-- START OF Supplied material --
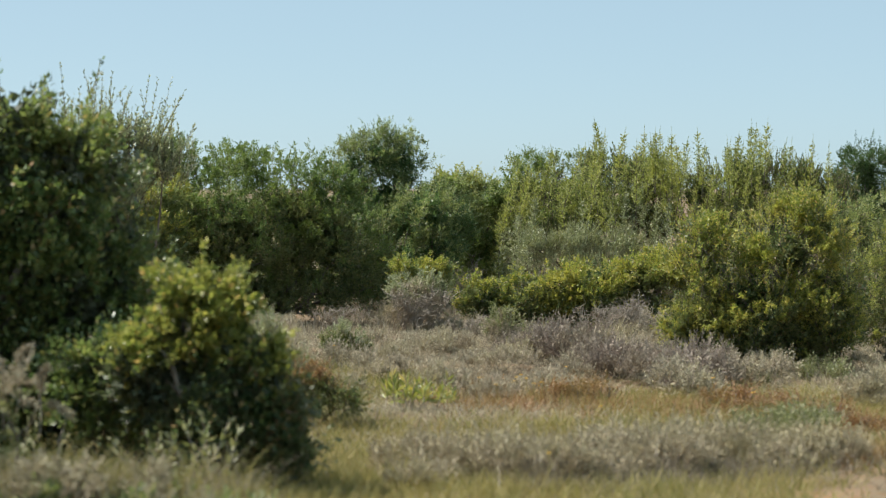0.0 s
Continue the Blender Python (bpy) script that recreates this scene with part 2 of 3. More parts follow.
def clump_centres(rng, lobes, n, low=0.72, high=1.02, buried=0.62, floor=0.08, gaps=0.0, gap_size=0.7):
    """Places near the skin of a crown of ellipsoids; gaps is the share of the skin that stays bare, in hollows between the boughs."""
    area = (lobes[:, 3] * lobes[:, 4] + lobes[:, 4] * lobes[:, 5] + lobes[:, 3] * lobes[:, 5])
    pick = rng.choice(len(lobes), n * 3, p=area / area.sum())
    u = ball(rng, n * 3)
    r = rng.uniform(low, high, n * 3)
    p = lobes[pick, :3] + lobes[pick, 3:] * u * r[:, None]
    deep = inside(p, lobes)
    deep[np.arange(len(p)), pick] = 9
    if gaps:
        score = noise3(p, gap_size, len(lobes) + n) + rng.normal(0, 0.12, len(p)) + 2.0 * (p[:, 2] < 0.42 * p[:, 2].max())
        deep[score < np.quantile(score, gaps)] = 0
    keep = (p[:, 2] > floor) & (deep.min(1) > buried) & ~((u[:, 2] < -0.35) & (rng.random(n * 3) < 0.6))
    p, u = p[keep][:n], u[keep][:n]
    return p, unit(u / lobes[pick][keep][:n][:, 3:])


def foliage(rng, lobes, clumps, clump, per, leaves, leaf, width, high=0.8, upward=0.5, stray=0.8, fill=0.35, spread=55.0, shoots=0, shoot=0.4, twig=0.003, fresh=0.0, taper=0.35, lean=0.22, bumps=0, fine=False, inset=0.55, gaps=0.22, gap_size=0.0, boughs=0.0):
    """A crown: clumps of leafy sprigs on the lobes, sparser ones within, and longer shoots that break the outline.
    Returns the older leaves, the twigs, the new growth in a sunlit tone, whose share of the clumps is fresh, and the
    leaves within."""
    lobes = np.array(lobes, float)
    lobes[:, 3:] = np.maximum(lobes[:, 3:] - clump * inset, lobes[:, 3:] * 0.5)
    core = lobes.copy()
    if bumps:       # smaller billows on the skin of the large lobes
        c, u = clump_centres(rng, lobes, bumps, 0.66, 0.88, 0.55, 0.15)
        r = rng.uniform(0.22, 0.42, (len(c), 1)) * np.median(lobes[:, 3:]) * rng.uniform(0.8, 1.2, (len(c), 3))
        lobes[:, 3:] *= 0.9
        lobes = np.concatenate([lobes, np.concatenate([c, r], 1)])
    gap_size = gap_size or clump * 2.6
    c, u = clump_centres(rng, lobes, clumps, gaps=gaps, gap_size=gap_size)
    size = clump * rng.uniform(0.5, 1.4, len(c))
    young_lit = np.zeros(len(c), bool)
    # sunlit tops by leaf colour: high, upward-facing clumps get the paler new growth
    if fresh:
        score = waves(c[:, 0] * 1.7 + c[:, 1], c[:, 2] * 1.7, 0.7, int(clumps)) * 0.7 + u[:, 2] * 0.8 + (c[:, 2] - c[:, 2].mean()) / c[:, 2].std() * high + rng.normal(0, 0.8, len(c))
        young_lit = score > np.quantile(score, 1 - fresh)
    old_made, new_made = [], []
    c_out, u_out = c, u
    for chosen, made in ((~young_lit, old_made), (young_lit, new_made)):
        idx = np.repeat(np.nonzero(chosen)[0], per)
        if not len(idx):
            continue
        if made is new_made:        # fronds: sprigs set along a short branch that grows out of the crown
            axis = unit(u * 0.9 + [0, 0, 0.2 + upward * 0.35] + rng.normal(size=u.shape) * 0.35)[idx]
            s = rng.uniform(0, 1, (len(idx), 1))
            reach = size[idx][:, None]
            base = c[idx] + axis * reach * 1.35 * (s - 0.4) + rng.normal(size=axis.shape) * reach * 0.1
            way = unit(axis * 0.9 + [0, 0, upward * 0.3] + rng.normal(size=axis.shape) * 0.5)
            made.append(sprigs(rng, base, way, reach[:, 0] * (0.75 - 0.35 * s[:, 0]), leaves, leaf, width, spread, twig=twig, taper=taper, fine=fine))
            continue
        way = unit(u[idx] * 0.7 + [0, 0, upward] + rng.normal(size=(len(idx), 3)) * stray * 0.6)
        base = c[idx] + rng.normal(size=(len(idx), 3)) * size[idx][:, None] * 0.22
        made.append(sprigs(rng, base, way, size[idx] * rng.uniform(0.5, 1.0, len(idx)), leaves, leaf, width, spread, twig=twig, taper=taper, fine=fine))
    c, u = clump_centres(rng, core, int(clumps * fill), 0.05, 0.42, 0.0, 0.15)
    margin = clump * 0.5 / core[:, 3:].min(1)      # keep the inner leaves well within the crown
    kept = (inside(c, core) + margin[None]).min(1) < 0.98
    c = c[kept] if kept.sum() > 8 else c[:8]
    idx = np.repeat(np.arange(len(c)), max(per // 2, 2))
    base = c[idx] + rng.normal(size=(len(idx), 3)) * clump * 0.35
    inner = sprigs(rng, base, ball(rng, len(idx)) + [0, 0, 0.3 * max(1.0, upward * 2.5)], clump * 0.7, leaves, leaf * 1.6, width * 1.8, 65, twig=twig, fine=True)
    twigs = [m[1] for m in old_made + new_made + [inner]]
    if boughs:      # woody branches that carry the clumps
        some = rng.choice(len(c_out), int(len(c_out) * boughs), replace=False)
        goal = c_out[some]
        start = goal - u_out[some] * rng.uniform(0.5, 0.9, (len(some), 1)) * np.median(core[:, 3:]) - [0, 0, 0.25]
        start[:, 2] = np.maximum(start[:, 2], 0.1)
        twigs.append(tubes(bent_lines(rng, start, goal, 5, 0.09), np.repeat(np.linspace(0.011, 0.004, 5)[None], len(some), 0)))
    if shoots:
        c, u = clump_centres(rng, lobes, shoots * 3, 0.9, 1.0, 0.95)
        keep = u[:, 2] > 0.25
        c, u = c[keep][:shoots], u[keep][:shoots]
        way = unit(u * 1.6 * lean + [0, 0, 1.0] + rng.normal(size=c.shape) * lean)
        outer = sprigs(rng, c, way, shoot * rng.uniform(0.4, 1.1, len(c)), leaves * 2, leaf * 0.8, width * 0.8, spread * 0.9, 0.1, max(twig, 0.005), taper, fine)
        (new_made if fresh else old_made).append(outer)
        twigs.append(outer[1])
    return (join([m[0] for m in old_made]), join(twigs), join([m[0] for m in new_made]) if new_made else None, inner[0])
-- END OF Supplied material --
-- START OF Supplied material --
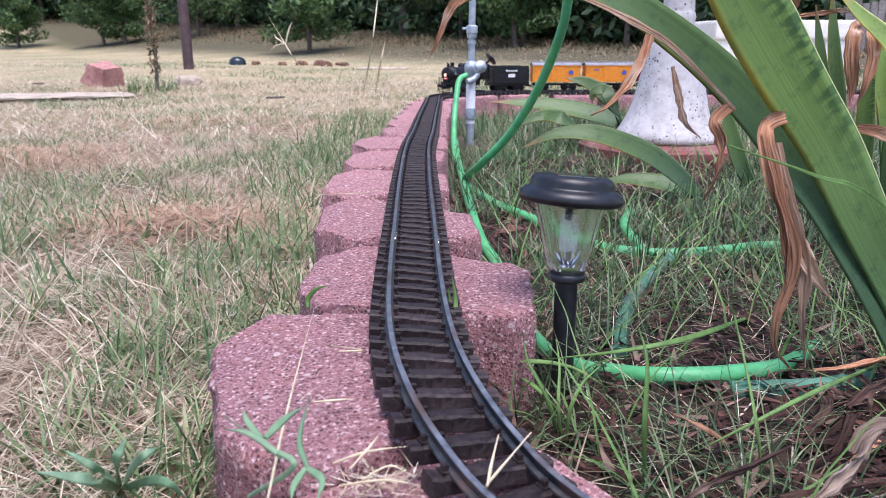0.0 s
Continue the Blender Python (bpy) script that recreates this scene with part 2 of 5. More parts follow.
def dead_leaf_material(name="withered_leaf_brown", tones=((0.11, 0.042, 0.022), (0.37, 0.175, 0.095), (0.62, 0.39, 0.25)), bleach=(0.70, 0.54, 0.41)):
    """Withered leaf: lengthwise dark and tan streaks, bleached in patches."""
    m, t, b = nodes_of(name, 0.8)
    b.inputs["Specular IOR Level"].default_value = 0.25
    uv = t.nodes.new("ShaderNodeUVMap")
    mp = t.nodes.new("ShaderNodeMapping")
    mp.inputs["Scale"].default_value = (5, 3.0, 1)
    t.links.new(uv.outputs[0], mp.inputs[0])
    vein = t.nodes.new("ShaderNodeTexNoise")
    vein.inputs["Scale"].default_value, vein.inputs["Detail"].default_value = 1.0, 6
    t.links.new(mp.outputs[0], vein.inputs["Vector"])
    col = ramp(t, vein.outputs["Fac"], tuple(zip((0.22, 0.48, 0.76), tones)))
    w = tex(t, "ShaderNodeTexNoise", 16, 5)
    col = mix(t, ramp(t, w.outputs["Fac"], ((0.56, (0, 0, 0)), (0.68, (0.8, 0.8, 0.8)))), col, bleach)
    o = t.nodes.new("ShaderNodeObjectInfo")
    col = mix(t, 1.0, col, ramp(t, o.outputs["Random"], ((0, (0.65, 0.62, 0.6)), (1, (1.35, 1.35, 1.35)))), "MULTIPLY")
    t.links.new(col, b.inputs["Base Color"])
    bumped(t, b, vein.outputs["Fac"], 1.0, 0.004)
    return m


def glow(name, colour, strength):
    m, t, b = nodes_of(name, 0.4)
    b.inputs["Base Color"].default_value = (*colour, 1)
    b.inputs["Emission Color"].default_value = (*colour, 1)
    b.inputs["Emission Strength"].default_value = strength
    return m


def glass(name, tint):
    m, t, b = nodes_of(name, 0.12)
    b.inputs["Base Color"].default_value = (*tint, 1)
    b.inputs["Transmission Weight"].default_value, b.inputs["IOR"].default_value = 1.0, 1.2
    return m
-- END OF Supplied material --
Brief: Pick each line holding the word "Python" out of the listing.

Task response:
Continue the Blender Python (bpy) script that recreates this scene with part 2 of 3. More parts follow.
Continue the Blender Python (bpy) script that recreates this scene with part 2 of 5. More parts follow.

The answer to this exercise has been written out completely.